A subject well-covered by now (recommended reading: "Different Drummers" by Michael H. Kater), and that picture has indeed been printed often. Though that uniform is not that surprising and may actually have been a sly move to get any bloodhounds off the trails of certain jazz activities in France. He may have lent a degree of occupants' "officialdom" to those in his immediate vicinity where they were likely to be seen by other 3rd Reich officers who may have been far less sympathetic towards jazz. And there were other occupant solidiers who sympathized with jazz and who more or less openly went to the jazz events that took place in occupied France. Recent French books on jazz in occupied France mention this in several places.

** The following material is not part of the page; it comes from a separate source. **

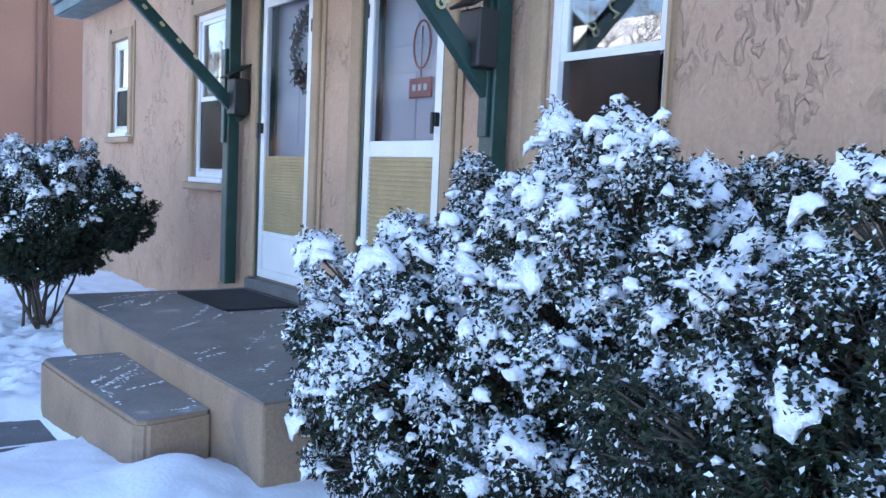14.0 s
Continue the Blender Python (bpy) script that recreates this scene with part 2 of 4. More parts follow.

Sometimes this seems to have led to strange scenarios. There is the story of a letter that Charles Delaunay received (during WWII) from a German soldier who asked him where to obtain another copy of his "Hot Discography" - because this soldier had been forced to abandon his copy when his tank burnt at the Russian front and he barely made it out of the tank but could not salvage his discography that he had carried along ...

At any rate, whatever this Kubrick article linked in the opening post says about that abandoned project, maybe it is for the better that the story behind Dr. Schulz-Köhn (who was very active in jazz all his life and whose jazz activities in the 3rd Reich and in WWII weren't all reported correctly by Zwerin - so Dr. Schulz-Köhn himself had asserted later on) was not mutilated by Hollywood. Would we have needed another "Clint Eastwood let loose on Bird" or another over-the-top "Swing Kids" à la Hollywood or worse examples of what could have been done?

This man's biography and life was a complex and multi-faceted one.

And if Kubrick would have been genuinely interested in the first place, no doubt he could have talked to Dr. Schulz-Köhn without any problem in 1985 - "Dr Jazz" was still alive and active then (incidentally I remember listening to his jazz radio shows ever so often in the 80s - authoritative and highly informative for the collectors ...).